Well, a plain conversion to (mutable) BasicHashTable (also getting rid of those confusing <<<'s) is 1m30s without -O2, and 56s with -O2, so not much gained there ¯\_(ツ)_/¯

Though that code also creates lists before and after the table, might not stream that well? There’s an example at streamly-examples/WordFrequency.hs at master · composewell/streamly-examples · GitHub – I tried this some months ago but I had to change it a bit to fit with my streamly version, gives about 23s on the same test set, though it’s still >2x slower than gnu awk. (I haven’t tested if it’s the list-streaming vs streamly or the IORef vs pure insertWith that makes the difference in this case.)

1 Like

@unhammer Interesting, and thank you for sharing the results!
Yes, haskell is slow (at mutability-involving tasks).
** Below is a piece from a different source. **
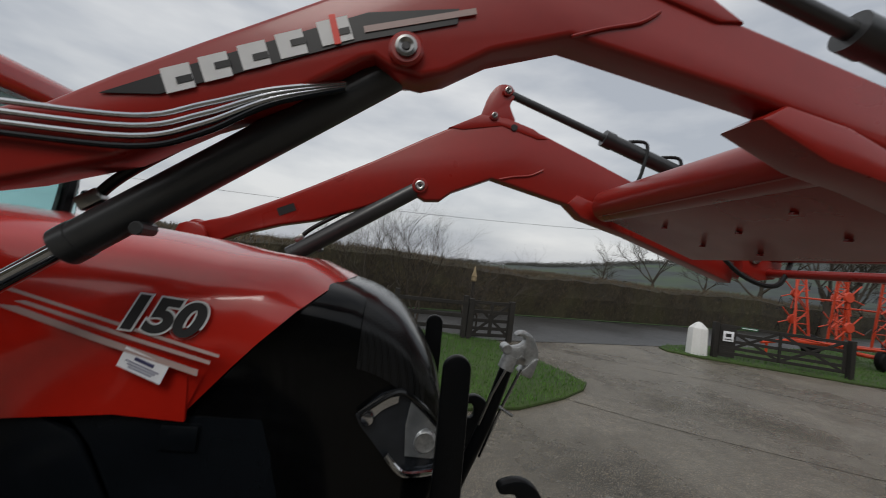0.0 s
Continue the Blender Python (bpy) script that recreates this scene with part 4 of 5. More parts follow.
for s in (1, -1):
    hl = part("headlamp", sheet([[(x, s * (nose_y(x, z) - 0.006), z) for x, z in row] for row in (
        ((0.455, 1.45), (0.52, 1.505), (0.575, 1.52), (0.64, 1.47), (0.70, 1.405)), ((0.47, 1.42), (0.53, 1.44), (0.59, 1.43), (0.65, 1.40), (0.712, 1.35)),
        ((0.50, 1.385), (0.55, 1.37), (0.60, 1.34), (0.66, 1.31), (0.722, 1.29)), ((0.545, 1.33), (0.575, 1.30), (0.61, 1.275), (0.665, 1.262), (0.726, 1.255)))], 0.01), LAMP_DARK, tractor, "dark glass headlamp with a bright strip")
    part("reflector", sheet([[(x, s * (nose_y(x, z) - 0.0125), z) for x, z in row] for row in (
        ((0.475, 1.455), (0.505, 1.482), (0.535, 1.496), (0.565, 1.500)), ((0.500, 1.440), (0.522, 1.462), (0.545, 1.474), (0.565, 1.482)))], 0.003), CHROME, hl)
    part("lamp_baffle", sheet([[(x, s * (nose_y(x, z) - 0.0125), z) for x, z in row] for row in (
        ((0.600, 1.485), (0.64, 1.450), (0.690, 1.395)), ((0.592, 1.42), (0.64, 1.40), (0.700, 1.355)), ((0.600, 1.335), (0.645, 1.325), (0.712, 1.305)))], 0.003), LAMP_GREY, hl, "grey faceted lamp baffle")
    part("light_strip", tube([(x, s * (nose_y(x, z) - 0.018), z) for x, z in ((0.545, 1.345), (0.585, 1.30), (0.62, 1.285), (0.715, 1.275))], 0.0100, 10), CHROME, hl, "bright chrome light strip")
    part("chrome_brow", tube([(x, s * (nose_y(x, z) - 0.016), z) for x, z in ((0.465, 1.455), (0.53, 1.50), (0.575, 1.512), (0.64, 1.465), (0.695, 1.405))], 0.008, 8), GLOSS_BLACK, hl)
    part("lamp_bulb", lathe([(0.034, 0.004), (0.032, -0.006), (0.027, -0.012), (0.018, -0.009), (0.0, -0.014)], (0.652, s * (nose_y(0.652, 1.38) - 0.016), 1.372), 20), CAST, hl, "faceted silver lamp projector")
    part("lamp_bulb", lathe([(0.020, 0.0), (0.016, -0.010), (0.0, -0.014)], (0.487, s * (nose_y(0.487, 1.44) - 0.016), 1.443), 16), CHROME, hl)
# front linkage
link = part("linkage_frame", cube((0.20, 0.62, 0.36), (0.68, 0, 0.82), 0.03), BLACK, tractor, "black front linkage frame")
for s in (-1, 1):
    y0, y1 = (s * 0.31, s * 0.345)
    part("hook_arm", plate(rounded([(0.72, 1.17), (0.80, 1.215), (0.845, 1.205), (0.87, 1.225), (0.915, 1.215), (0.93, 1.245), (0.915, 1.275), (0.875, 1.275), (0.872, 1.30), (0.93, 1.315), (0.98, 1.29), (1.005, 1.235), (0.995, 1.16), (0.965, 1.06), (0.915, 0.90), (0.93, 0.78), (0.92, 0.69), (0.86, 0.60), (0.79, 0.555), (0.74, 0.60), (0.73, 0.80), (0.75, 1.0), (0.72, 1.08)]), min(y0, y1), max(y0, y1), 0.007), BLACK, link, "black lower link with an open hook")
    part("link_upright", plate([(0.685, 1.13), (0.765, 1.13), (0.750, 1.605)] + [(0.7125 + 0.0375 * math.cos(radians(a)), 1.605 + 0.0375 * math.sin(radians(a))) for a in range(15, 180, 15)] + [(0.675, 1.605)], min(s * 0.345, s * 0.372), max(s * 0.345, s * 0.372), 0.006), BLACK, link)
    for x, z, r in ((0.775, 0.70, 0.028), (0.83, 0.585, 0.026)):
        part("link_pin", pin((x, 0, z), r, s * 0.345, s * 0.362), STEEL, link, "yellow zinc pin")
    part("pin_hole", pin((0.89, 0, 0.71), 0.024, s * 0.345, s * 0.348), YARD, link)
    part("link_loop", tube([(0.70, s * 0.36, 0.98), (0.73, s * 0.375, 1.04), (0.74, s * 0.375, 1.10), (0.72, s * 0.36, 1.14)], 0.006, 8), STEEL, link)
    part("link_bolt", pin((0.60, 0, 0.98), 0.03, s * 0.31, s * 0.36, n=6), GLOSS_BLACK, link)
    part("lift_cylinder", tube([(0.62, s * 0.26, 0.72), (0.80, s * 0.27, 1.02)], 0.035, 12, smooth_line=False), GLOSS_BLACK, link)
tl = part("top_link", tube([(0.82, 0, 1.10), (0.905, 0, 1.33), (0.958, 0, 1.535)], 0.024, 12, smooth_line=False), BLACK, tractor, "black top link with a cast steel hook")
part("link_collar", tube([(0.952, 0, 1.525), (0.968, 0, 1.575)], 0.030, 12, smooth_line=False), CAST, tl, "cast steel collar")
part("link_rod", tube([(0.885, -0.034, 1.22), (0.95, -0.034, 1.41), (1.000, -0.034, 1.535)], 0.006, 8, smooth_line=False), CHROME, tl)
part("link_rod", tube([(0.870, -0.030, 1.33), (0.905, -0.034, 1.44), (0.945, -0.034, 1.53)], 0.005, 8, smooth_line=False), STEEL, tl)
part("link_lever", tube([(0.935, -0.035, 1.40), (0.985, -0.045, 1.375)], 0.006, 8, smooth_line=False), STEEL, tl)
part("hook_claw", plate(rounded([(0.948, 1.555), (0.942, 1.589), (0.952, 1.606), (0.982, 1.612), (1.002, 1.622), (1.011, 1.640), (0.996, 1.650), (0.973, 1.648), (0.981, 1.663), (1.011, 1.668), (1.042, 1.646), (1.065, 1.596), (1.058, 1.560), (1.030, 1.545), (1.000, 1.548), (0.975, 1.540)]), -0.020, 0.020, 0.007), CAST, tl, "cast steel claw hook")
part("claw_boss", pin((0.945, 0, 1.600), 0.018, -0.026, 0.026, n=14), CAST, tl)
part("claw_latch", plate(rounded([(1.000, 1.522), (1.035, 1.505), (1.048, 1.515), (1.063, 1.571), (1.052, 1.575), (1.020, 1.545)]), -0.030, 0.030, 0.005), CAST, tl)
part("claw_plate", plate([(0.985, 1.560), (1.010, 1.545), (1.022, 1.568), (0.998, 1.584)], -0.025, 0.025, 0.003), STEEL, tl)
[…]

However some people try to deny and think otherwise, which I think is quite unhealthy.

I still wish mutable data got more love in haskell, such data structures could be faster with devotion in place (while still could be slower than mutable-by-default languages).
Eh, but what can I do.

Haskell isn’t necessarily slower at tasks involving mutability, but for some tasks (such as word counts!) it’s worth adding a little mutability for the speedup; and mutable hash tables in Haskell could perhaps be better, in particular the hashtables package, though there is now vector-hashtables which seems like it could improve things.

Also, as the streamly example showed, it’s not hard to put mutable values in immutable HashMap. I tried it without streamly now, and it’s about as fast as with streamly as long as I use IORefs in the values instead of pure updates.

1 Like

Indeed. I said it in wrong way, but what I meant was that many mutable data structures in haskell are slow likely because of lack of love.
(Mutable vector is going to be an exception)

I was answering this question:

…I’ll let you provide Rosetta Code with a better-performing alternative.


…then start a new thread so it [any claims of “denialism” on this topic, along with supporting evidence] can be disputed discussed there.